Adapt the value for each node in the simulated and expanded game tree. The value is the average result of all games that pass through this node.

Question 29

Q

In regards to UCT Search, explain the step of Move Choice.

Answer

A

Make the move that has the deepest tree/that has been visited most often. It isn’t necessarily the one with the highest value.

Question 30

Q

What is AlphaGo?

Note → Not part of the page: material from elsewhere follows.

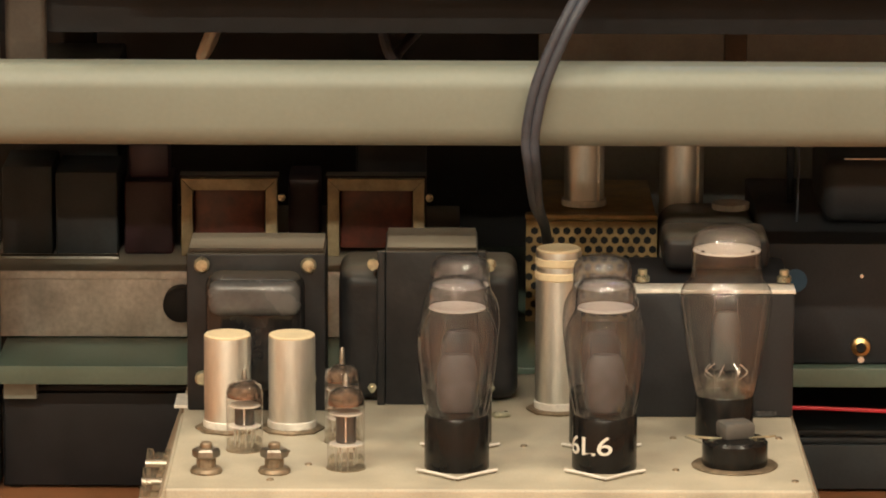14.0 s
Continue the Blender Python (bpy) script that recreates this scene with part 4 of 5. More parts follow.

What techniques did it use?

Answer

A

GO-playing machine using
* deep learning
* reinforcement learning through self-play

It used a learned roll-out policy instead of sampling, and a depth-limit in MCTS where a learned evaluation function was used instead of real game outcomes.

Question 31

Q

What are the two types of learned networks?

Answer

A

Policy Networks: what’s the probability with which I’m gonna make a certain move in a certain position?
Value Networks: what’s the probability that I will win this position?

Question 32

Q

What were the four learning steps of AlphaGo?

Answer

A

learn from expert games a fast but inaccurate roll-out policy (for guidance in an MCTS algorithm)
learn from expert games an accurate expert-policy (to calculate prior probabilities in new nodes)
refine the expert policy into a more accurate selection policy (reinforcement learning from self-play)
use self-play to train an utility function (to evaluate a given position)

Question 33

Q

What is AlphaGo Zero?

Answer

A

An improved version of AlphaGo.
It didn’t learn from expert games but only from self-play.

Question 34

Q

What is Opponent Modeling?

Answer

A

It’s the ability to use prior knowledge and observations in order to predict the behavior of an opponent.

Question 35

Q

What is an example for Opponent Modeling being part of a game?

Answer

A

Poker: bluffing, calling a bluff

Question 36

Q

What is the difference between optimal play and maximal play on the example of Rock-Paper-Scissors?

Answer

A

A maximal player will deviate from the optimal strategy to exploit the observed weak points in the opponent’s play.

Rock-Paper-Scissors:
The optimal strategy would be to always choose randomly.
But if I notice that my opponent favors one move (ie Paper), the maximal strategy would be to favor Scissors in order to win.